Let Your Guests be the Stars
First, record a welcome video by interviewing attendees as they arrive. Ask them where they’re from, what they do, and why they came. What are they hoping to learn? How are they wanting to grow? Then, edit the clips together with speed and publish the video for all to see. You can also repurpose the video as background footage during breaks, and even to promote next year’s event.
Incentive Sharing
Second, throw a contest! The more attendees you can get to use your hashtag, the more the conversation will grow in influence. If thousands of posts begin to use the same hashtag, it could begin trending and earn free brand exposure. First, establish an event-specific hashtag, such as #CookieCon17, and publish it everywhere. Then, offer a great prize as a raffle to all who use the hashtag on social media.
Strike a Pose
Finally, give attendees an excuse to post some pics. Let’s face it: most professional networking events don’t exactly make for fabulous photos. People talking in clusters isn’t Instagram gold. But you can do something about that.

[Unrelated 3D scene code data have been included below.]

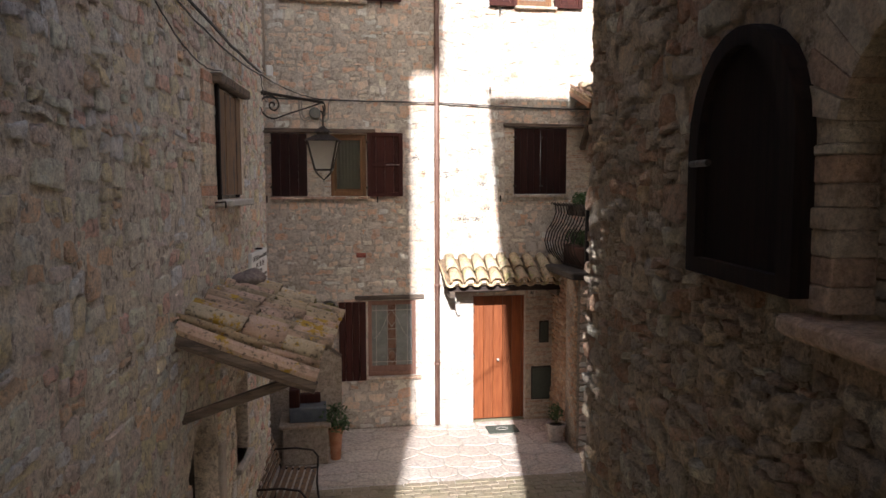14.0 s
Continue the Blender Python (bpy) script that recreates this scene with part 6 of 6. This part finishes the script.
part("sill_slab", boxes((w0 - 0.14, w1 + 0.14, -0.09, 0.3, 3.355, 3.415, 0.015)), M_BRICK, tw, "worn stone sill slab")
part("dark_back", boxes((w0 - 0.1, w1 + 0.1, 0.42, 0.44, 3.3, 4.4)), M_HOLLOW_SHADE, tw)
ts = thing("arched_shutter", (0, 0, 0), "black arched shutter swung open flat beside the tower window", "shutter")
ts.matrix_basis = frame_d @ Matrix.Translation((0, 0.035, 0))
s0, s1 = ud(12.02), ud(11.30)
smid, sr = (s0 + s1) / 2, (s1 - s0) / 2
outer = [(s0, 3.46), *[(smid - sr * math.cos(radians(a)), 4.27 - sr + sr * math.sin(radians(a))) for a in range(0, 181, 15)], (s1, 3.46)]
part("board", prism(bmesh.new(), outer, -0.085, -0.055), M_BLACK_WOOD_AND_SHADE, ts)
inner = [(smid + (x - smid) * 0.78, 3.86 + (z - 3.86) * 0.86) for x, z in outer]
bm = bmesh.new()
k = len(outer)
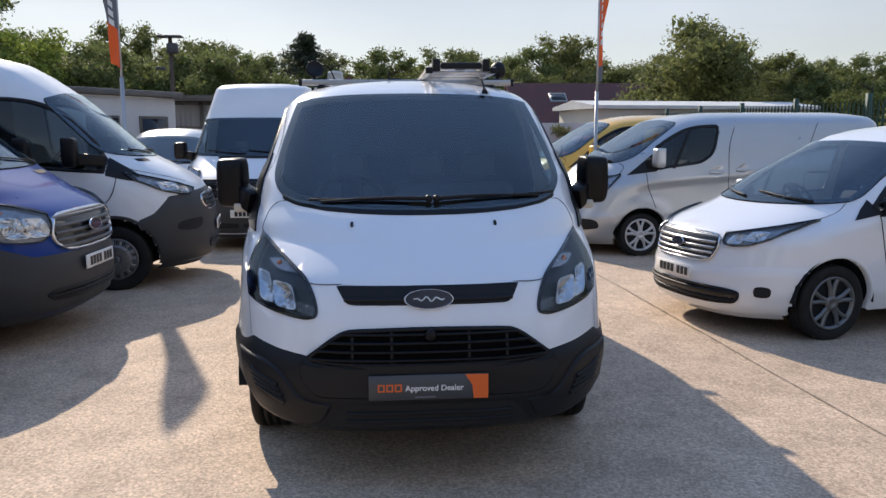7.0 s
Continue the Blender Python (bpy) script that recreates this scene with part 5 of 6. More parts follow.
CONNECT = dict(
    name="small_white_van", label="white small van with dark alloy wheels and door writing", paint=WHITE,
    shell=Shell(
        side=[(0.14, 0.78), (0.24, 0.84), (0.38, 0.89), (0.6, 0.905), (0.9, 0.91), (1.0, 0.905), (1.15, 0.88), (1.4, 0.815), (1.6, 0.745), (1.70, 0.68), (1.76, 0.57), (1.80, 0.36), (1.815, 0.0)],
        nose=[(0.14, 0.78), (0.24, 0.88), (0.38, 0.91), (0.6, 0.90), (0.80, 0.84), (0.88, 0.77), (0.96, 0.62), (1.04, 0.43), (1.11, 0.25), (1.2, 0.07), (1.40, -0.34), (1.62, -0.80), (1.70, -0.98), (1.76, -1.22), (1.80, -1.52), (1.815, -1.95)],
        round_=[(0.2, 2.5), (0.6, 2.4), (0.85, 2.5), (1.05, 2.5), (1.3, 3.2), (1.8, 3.2)],
        rear=[(0.14, -3.42), (0.5, -3.5), (1.1, -3.5), (1.6, -3.42), (1.815, -3.0)]),
    wheelbase=2.66, wheel_r=0.315, rim=0.215, arch_r=0.375, tyre=0.205, wheels="alloy", dark_rims=True, z0=0.22,
    windows=[[(-0.34, 1.13), (-0.34, 1.13), (-0.55, 1.31), (-0.80, 1.475), (-1.05, 1.565), (-1.40, 1.60), (-1.50, 1.57), (-1.49, 1.30), (-1.46, 1.14), (-1.41, 1.10), (-0.9, 1.07), (-0.40, 1.04), (-0.40, 1.04)]],
    bars=[(-0.72, 1.41, -0.70, 1.06)],
    screen=[(0, 1.655), (0.42, 1.64), (0.62, 1.60), (0.665, 1.55), (0.72, 1.40), (0.77, 1.22), (0.755, 1.165), (0.62, 1.14), (0.3, 1.125), (0, 1.12)],
    lamp=[(0.43, 0.855), (0.43, 0.855), (0.46, 0.79), (0.52, 0.765), (0.64, 0.785), (0.72, 0.83), (0.775, 0.91), (0.79, 0.985), (0.79, 0.985), (0.70, 0.935), (0.56, 0.885)],
    bowls=((0.65, 0.845, 0.05, 0.035), (0.545, 0.82, 0.045, 0.032)),
    grilles=[dict(line=[(0, 0.86), (0.36, 0.85), (0.43, 0.80), (0.42, 0.70), (0.36, 0.625), (0, 0.615)], bars=5, bar=GRILLE_SILVER, rim=CHROME, edge=0.010, off=0.014), dict(line=[(0, 0.43), (0.46, 0.43), (0.62, 0.40), (0.56, 0.30), (0, 0.29)], bars=2)],
    bumper_top=[(0, 0.60), (0.4, 0.60), (0.6, 0.62), (1, 0.62)], bumper_paint=WHITE, bumper_low=0.16, bumper_reach=0.9,
    dark_patches=[[(0.70, 0.45), (0.76, 0.45), (0.76, 0.38), (0.70, 0.38)]],
    badge=(0.745, 0.085), badge_off=0.04, plate=0.515, mirror=(-0.56, 1.02, 1.13, 0.20, 0.12, 0.16), mirror_paint=WHITE,
    sail=[(-0.33, 1.145), (-0.33, 1.145), (-0.15, 0.985), (-0.15, 0.985), (-0.41, 1.03), (-0.41, 1.03)],
    gaps=[[(-0.39, 1.02), (-0.41, 0.9), (-0.46, 0.7), (-0.51, 0.50), (-0.57, 0.3)], [(-1.46, 1.62), (-1.46, 1.1), (-1.42, 0.6), (-1.44, 0.3)], [(-2.6, 1.6), (-2.55, 1.0), (-2.3, 0.5)]],
    handles=[(-1.28, 0.98), (-1.62, 0.98)], handle_paint=WHITE, rail=(-2.5, -3.2, 0.95), bonnet_gap=[(0.41, 0.875), (0.60, 0.915), (0.77, 1.0), (0.75, 1.12)], bulk=-1.55)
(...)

Create an entertaining themed backdrop area, complete with a treasure chest of props. Essentially a guest-run photo booth, the more humorous or attractive the setup, the better. Then watch as your attendees play with props and strike a pose.
Signage
Two things should be very clear: who is on staff, and where registration is located. The easiest way to achieve this is to make clear signage for both. For staff, that may be a flourescent colored t-shirt, logo-emblazoned vest, or bright name tag. For your registration table, make signs at every entrance that guide guests to the floor and space where they can retrieve their name badge and collect their info packets.
The bottom line: give guests a first impression that communicates your event is well-organized, well-staffed, and welcoming. Then watch as smile-inducing first impressions take hold.